United Kingdom-based Countrywide
, a residential real estate service provider not affiliated with the Countrywide Financial acquired by Bank of America (BAC)
, may be on its way to default, based on a recent Standard & Poor's study of two "unusual and negative" aspects of the company's debt structure.
Countrywide acts as sort of an intermediary party in the UK housing market, and provides independent estate agents the opportunity to take a local franchise under the Bairstow Eves name and offer retail financial products. The franchises are highly pedestrianized in urban areas like London, where the brand is a household name.
Countrywide carries a strong market position, a widely known brand and an established branch network across the UK, which together made the company appear more likely to default due to high leverage rather than fundamental business problems, S&P said. But a recent review of the company led to an S&P report of several likely factors that may lead to default and a significantly low recovery rate. The rating agency noted the likeliness of Countrywide continuing as a going concern despite any default that may occur.
"This report charts the evolution of our default scenarios for Countrywide, the movement of issuer credit ratings as the company's financial profile deteriorated, and actual versus expected recoveries," said S&P research analyst Taron Wade. "Moreover, it shows that measures to protect credit quality are not necessarily positive for recovery prospects in the event of default."
S&P identified two aspects of the company's debt structure that may represent a risk of default: a payment-in-kind (PIK) 'toggle' option granted to lenders on a £100 million tranche of the senior secured notes, as well as the provision of a sizable revolving credit facility relative to the working capital needs of the company.

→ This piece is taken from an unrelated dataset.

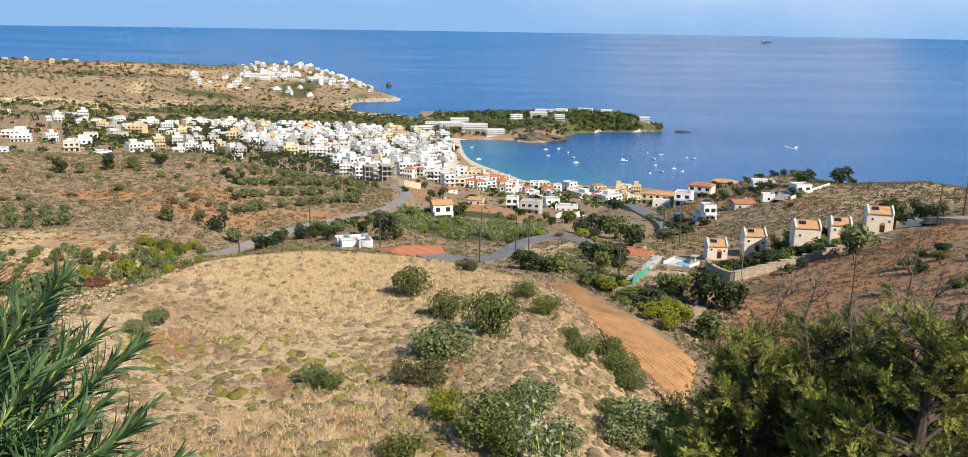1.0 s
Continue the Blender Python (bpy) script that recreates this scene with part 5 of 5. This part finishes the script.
def bare_tree(bearing, r, low, top, seed, name="bare_sapling"):
    """A thin leafless sapling with forking twigs."""
    gg = random.Random(seed)
    foot = at(bearing, r)
    ob = thing(name, "thin leafless grey sapling among the cypresses", "tree", "leafless saplings", pose(*foot))
    z0, z1 = EYE + low - foot.z, EYE + top - foot.z
    pts = [Vector((0, 0, -0.3)), Vector((0.1, 0, z0)), Vector((gg.uniform(-.1, .2), 0.05, (z0 + z1) / 2)), Vector((gg.uniform(-.1, .25), 0.0, z1))]
    part("stem", Shape().tube(pts, [0.03, 0.02, 0.013, 0.004], 6).mesh("stem", DEAD_WOOD), ob)
    for k in range(13):
        t = gg.uniform(0.0, 0.95)
        p = pts[1].lerp(pts[2], t * 2) if t < 0.5 else pts[2].lerp(pts[3], t * 2 - 1)
        a, n = gg.uniform(0, 6.28), gg.uniform(0.25, 0.7) * (1.1 - t)
        d = Vector((math.cos(a), math.sin(a), gg.uniform(0.3, 1.0))) * n
        s = Shape().tube([p, p + d * 0.6, p + d + Vector((0, 0, 0.1))], [0.008, 0.005, 0.002], 4)
        for j in range(3):
            e = Vector((gg.uniform(-1, 1), gg.uniform(-1, 1), gg.uniform(0, 1))) * 0.16
            q = p + d * (0.45 + 0.2 * j)
            s.tube([q, q + e], [0.005, 0.002], 3)
        part("twig", s.mesh("twig", DEAD_WOOD), ob)


for b, r, low, top, seed in ((16.6, 10.6, -4.3, -2.85, 1), (23.3, 10.4, -4.2, -2.15, 2), (18.6, 11.0, -4.2, -2.9, 3), (21.3, 11.2, -4.4, -2.6, 4), (25.2, 11.0, -4.0, -2.7, 5)):
    bare_tree(b, r, low, top, seed)


# ---- the oleander ----


def oleander_leaf():
    """One narrow pointed leaf along +x, folded along its midrib and arching."""
    s = Shape()
    n = 5
    mid = [(t, 0, 0.10 * math.sin(t * 2.2) - 0.16 * t * t) for t in np.linspace(0, 1, n)]
    wide = [0.006, 0.036, 0.047, 0.032, 0.0]
    s.v = [*mid, *[(m[0], w, m[2] + w * 0.35) for m, w in zip(mid, wide)], *[(m[0], -w, m[2] + w * 0.35) for m, w in zip(mid, wide)]]
    for k in range(n - 1):
        s.f += [(k, k + 1, n + k + 1, n + k), (k + 1, k, 2 * n + k, 2 * n + k + 1)]
        s.m += [0, 0]
    me = s.mesh("leaf", OLEANDER)
    me.polygons.foreach_set("use_smooth", [True] * len(me.polygons))
    return me


LEAF = oleander_leaf()
leaf_v = np.array([v.co[:] for v in LEAF.vertices])
leaf_f = np.array([p.vertices[:] for p in LEAF.polygons])
root = Vector((-2.05, 2.35, -2.9))
base = Vector((root.x, root.y, ground(root.x, root.y) + 0.0))
shrub = thing("oleander_shrub", "leafy green oleander with long narrow leaves", "shrub", m=pose(*base))
TIPS = [(-1.65, 2.85, -0.79), (-1.71, 2.65, -0.9), (-1.38, 2.8, -1.02), (-1.25, 2.79, -1.45), (-1.38, 2.8, -1.31), (-1.41, 2.61, -1.14), (-1.55, 2.47, -1.0), (-1.41, 2.48, -1.17), (-1.44, 2.32, -1.2), (-1.34, 2.56, -1.34), (-1.56, 2.71, -1.0), (-1.73, 2.98, -0.83), (-1.98, 2.94, -0.78), (-1.5, 3.03, -1.1), (-1.77, 2.78, -0.93), (-1.62, 2.98, -1.04)]
g = random.Random(17)
tips = [Vector(t) - Vector((0, 0, 0.13)) for t in TIPS]
for k in range(26):
    t = g.choice(TIPS)
    tips.append(Vector((t[0] - abs(g.gauss(0, 0.30)), t[1] + g.gauss(0.05, 0.15), t[2] - 0.12 - abs(g.gauss(0.1, 0.2)))))
single, joined_v, joined_f = 0, [], []
for tip in tips:
    end = tip + Vector((0, 0, EYE)) - base
    start = Vector((g.uniform(-0.25, 0.25), g.uniform(-0.25, 0.25), -0.1))
    lean = end - start
    mid = start + lean * 0.5 + Vector((-0.12, 0.0, 0.1)) + Vector((g.gauss(0, 0.05), g.gauss(0, 0.05), 0))
    pts = [start.lerp(mid, t).lerp(mid.lerp(end, t), t) for t in np.linspace(0, 1, 9)]
    part("shoot", Shape().tube(pts, [0.011 - 0.0009 * k for k in range(9)], 5).mesh("shoot", SHOOT), shrub)
    length = sum((pts[k + 1] - pts[k]).length for k in range(8))
    turn = g.uniform(0, 6.28)
    s = 0.0
    while s < min(length * 0.8, 0.75):
        q = 1 - s / length
        i = min(int(q * 8), 7)
        p, d = pts[i].lerp(pts[i + 1], q * 8 - i), (pts[i + 1] - pts[i]).normalized()
        a = d.orthogonal().normalized()
        open_ = 0.22 + min(s / 0.3, 1) * 0.62
        for k in range(3):
            w = turn + 2.094 * k + g.gauss(0, 0.3)
            out = (a * math.cos(w) + d.cross(a) * math.sin(w))
            x = (d * math.cos(open_ + (bend := g.gauss(0, 0.22))) + out * math.sin(open_ + bend)).normalized()
            y = d.cross(x).normalized()
            n = g.uniform(0.13, 0.22) * (0.65 if s < 0.03 else 1.0)
            m = Matrix((x, y, x.cross(y))).transposed().to_4x4()
            m = Matrix.Translation(p) @ m @ Matrix.Diagonal((n, n * g.uniform(0.8, 1.15), n, 1))
            if single < 280 and tip.length < 3.35:
                part("leaf", LEAF, shrub, m)
                single += 1
            else:
                arr = np.array(m)
                joined_f.append(leaf_f + len(joined_v) * len(leaf_v))
                joined_v.append(leaf_v @ arr[:3, :3].T + arr[:3, 3])
        turn += 1.05
        s += 0.029
me = mesh_of("foliage", np.concatenate(joined_v), np.concatenate(joined_f), True)
me.materials.append(OLEANDER)
tagged(part("foliage", me, shrub), "remaining narrow oleander leaves", kind="stuff")

# a silvery young shrub on the bank, its leaves in loose pairs
foot = at(1.2, 9.4)
sage = thing("silvery_shrub", "young shrub with pale silvery green leaves", "shrub", m=pose(*foot))
g = random.Random(3)
for k in range(5):
    top = Vector((g.uniform(-0.35, 0.35), g.uniform(-0.2, 0.2), EYE - 4.25 - foot.z - g.uniform(0, 0.3)))
    if k == 0:
        top = Vector((-0.15, 0, EYE - 4.05 - foot.z))
    part("stem", Shape().tube([(0, 0, -0.2), tuple(top * 0.5 + Vector((0.1, 0, 0))), tuple(top)], [0.02, 0.014, 0.004], 5).mesh("stem", SHOOT), sage)
    c, o = [], []
    for j in range(44):
        t = 1 - 0.75 * (j / 44) * 0.6
        w = j * 2.4
        c.append((top.x * t + 0.09 * math.cos(w), top.y * t + 0.09 * math.sin(w), top.z - (1 - t) * 2.2))
        o.append((math.cos(w), math.sin(w), 0.8))
    part("foliage", lozenges("foliage", leaf_quads(np.array(c), 0.042, np.array(o), 0.45, 0.5), SAGE), sage)

# ---- on the water ----
BOATS = [(0.45, 997), (1.31, 1005), (1.96, 977), (2.29, 940), (2.53, 902), (0.64, 948), (7.22, 997), (7.64, 951), (8.11, 988), (7.8, 906), (7.47, 851), (8.2, 868), (9.02, 888), (9.59, 873), (9.81, 968), (10.23, 970), (-4.08, 911), (-4.55, 1004)]
BIG_BOAT, FAST_BOAT, SHIP = (5.6, 928), (16.5, 1109), (14.15,)

# ---- boats ----


def boat_mesh(length, beam):
    s = Shape()
    low, high = [], []
    for t, w in ((0, 0.8), (0.3, 1.0), (0.6, 0.9), (0.85, 0.5), (1.0, 0.03)):
        low.append((length * (t - 0.5), w * beam / 2 * 0.7, -0.3))
        high.append((length * (t - 0.5), w * beam / 2, 0.65 + 0.3 * t * t))
    low, high = low + [(x, -y, z) for x, y, z in reversed(low)], high + [(x, -y, z) for x, y, z in reversed(high)]
    s.hull(low, high)
    return s.mesh("hull", BOAT_WHITE)


def boat(label, b, r, length, turn, cabin=True, mast=False):
    x, y = r * math.sin(radians(b)), r * math.cos(radians(b))
    ob = thing("boat", label, "boat", "boats in the bay", pose(x, y, 0.05, 0, 0, turn))
    part("hull", boat_mesh(length, length * 0.34), ob)
    if cabin:
        k = length / 8
        top = part("cabin", Shape().box(-1.6 * k, -0.8 * k, 0.7, 0.8 * k, 0.8 * k, 0.75 + 1.2 * k).mesh("cabin", BOAT_WHITE), ob)
        part("windscreen", Shape().box(0.82 * k, -0.7 * k, 0.75 + 0.5 * k, 0.86 * k, 0.7 * k, 0.75 + 1.05 * k).mesh("windscreen", GLASS), top)
    if mast:
        part("mast", Shape().tube([(0, 0, 0.8), (0, 0, length * 0.7)], [0.09, 0.05], 6).mesh("mast", METAL), ob)


for k, (b, r) in enumerate(BOATS):
    boat("small white motor boat moored in the bay", b, r, (5.0, 6.0, 5.5)[k % 3], 20 + 37 * (k % 4), k % 3 != 2)
boat("larger white excursion boat moored in the bay", *BIG_BOAT, 12, 170, True, True)
boat("white speed boat heading out", *FAST_BOAT, 11, 75)
b, r = FAST_BOAT
x, y = r * math.sin(radians(b)), r * math.cos(radians(b))
s = Shape()
for side in (-1, 1):
    s.face((x - 5, y - 5, 0.06), (x - 4, y - 3, 0.12), (x - 5 + side * 7 + 4, y + 15, 0.06), (x - 5 + side * 9 + 4, y + 15, 0.06))
tagged(new("boat_wake", s.mesh("boat_wake", FOAM)), "white foaming wake of the speed boat", "wake", kind="stuff")

bx, by = 4600 * math.sin(radians(SHIP[0])), 4600 * math.cos(radians(SHIP[0]))
sz = float(np.interp(4600, sr, swell))
ship = thing("cargo_ship", "far cargo ship on the horizon", "ship", m=pose(bx, by, sz, 0, 0, 4))
part("hull", Shape().box(-24, -4, -2, 24, 4, 4).mesh("hull", ROCK), ship)
part("bridge", Shape().box(-22, -3, 4, -13, 3, 13).mesh("bridge", GREY), ship)
part("crane", Shape().box(4, -0.8, 4, 5.4, 0.8, 11).box(14, -0.8, 4, 15.4, 0.8, 10).mesh("crane", ROCK), ship)


# ---- rocks, rubble ----
def rock(name, label, x, y, z, size, seed, material=ROCK):
    bm = bmesh.new()
    bmesh.ops.create_icosphere(bm, subdivisions=3, radius=1)
    for v in bm.verts:
        n = noise.fractal(v.co * 1.6 + Vector((seed * 3.1, 0, 0)), 0.8, 2.0, 4)
        v.co = Vector((v.co.x * size[0], v.co.y * size[1], v.co.z * size[2])) * (1 + 0.45 * n)
    me = bpy.data.meshes.new(name)
    bm.to_mesh(me)
    bm.free()
    me.materials.append(material)
    ob = tagged(new(name, me), label, "rock")
    ob.matrix_basis = pose(x, y, z)


for name, b, r, size, label in (("sea_rock", -10.1, 2030, (6, 5, 8), "steep rock islet off the cape"), ("shore_rock", -0.4, 1070, (22, 10, 9), "dark rocky outcrop at the end of the beach"),
                                ("shore_rock", 0.9, 1078, (18, 10, 7), "dark rocky outcrop in the bay"), ("low_rock", 9.4, 1225, (12, 4, 1.6), "low dark rocks off the point")):
    rock(name, label, r * math.sin(radians(b)), r * math.cos(radians(b)), 0.5, size, r)

# rubble tipped on the spur, too small to count
bits = Shape()
g = random.Random(23)
for k in range(110):
    b, r = g.gauss(*((-24.0, 1.4) if k % 2 else (-19.5, 1.6))), g.gauss(84, 2.2)
    p = at(b, r)
    a = [g.uniform(0.06, 0.2) for _ in range(3)]
    t = g.uniform(0, 3)
    ring = [(p.x + a[0] * math.cos(t + w) * g.uniform(.7, 1.2), p.y + a[1] * math.sin(t + w) * g.uniform(.7, 1.2)) for w in (0, 1.3, 2.7, 4.2)]
    bits.hull([(x, y, p.z - 0.05) for x, y in ring], [(p.x + (x - p.x) * .6, p.y + (y - p.y) * .6, p.z + a[2]) for x, y in ring])
stuff("rubble", bits.mesh("rubble", RUBBISH), "pale rubble tipped on the bare ground", "rubble")

# the blue lorry and parked cars by the shore road


def car(label, b, r, turn, paint, length=4.2, high=1.45, name="car"):
    ob = thing(name, label, "vehicle", m=spot(b, r, turn))
    ob.location.z += 0.3
    w = 1.75
    s = Shape()
    prof = [(-0.5, 0.35), (-0.5, 0.85), (-0.38, 0.95), (-0.25, high), (0.15, high), (0.3, 0.95), (0.5, 0.8), (0.5, 0.35)]
    s.hull([(x * length, -w / 2, z) for x, z in prof], [(x * length, w / 2, z) for x, z in prof])
    part("body", s.mesh("body", paint), ob)
    for side in (-1, 1):
        part("window", Shape().box(-0.24 * length, side * (w / 2 + 0.01) - 0.01, 0.98, 0.14 * length, side * (w / 2 + 0.01) + 0.01, high - 0.1).mesh("window", GLASS), ob)
    for x in (-0.3, 0.32):
        for y in (-w / 2, w / 2):
            ring = [(x * length + 0.33 * math.cos(a), 0.33 + 0.33 * math.sin(a)) for a in np.linspace(0, 5.7, 11)]
            t = Shape()
            t.hull([(p, y - 0.1, q) for p, q in ring], [(p, y + 0.1, q) for p, q in ring])
            wheel = part("wheel", t.mesh("wheel", POLE_WOOD), ob)
            hub = [(x * length + 0.18 * math.cos(a), 0.33 + 0.18 * math.sin(a)) for a in np.linspace(0, 5.7, 9)]
            t = Shape()
            t.hull([(p, y - 0.12, q) for p, q in hub], [(p, y + 0.12, q) for p, q in hub])
            part("rim", t.mesh("rim", METAL), wheel)


car("blue lorry parked beside the shore road", 9.55, 284, 60, BLUE_PAINT, 6.5, 2.9, "lorry")
car("silver car parked by the houses", 10.2, 340, 20, METAL)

The 'toggle' option allowed the issuer to pay interest in cash or PIK form at its discretion until 2011. Countrywide opted to pay the full amount of the coupon on its toggle notes in kind for the interest period commencing May 15, 2008, Wade told HousingWire
This feature, along with the sizable credit facility, supported credit quality by providing additional flexibility, but also enabled Countrywide's financial performance to deteriorate more severely than if the company had a higher interest burden or more constrained liquidity. S&P therefore assessed a 37% recovery rate for senior secured lenders -- "significantly lower" than recovery prospects on other senior secured debt.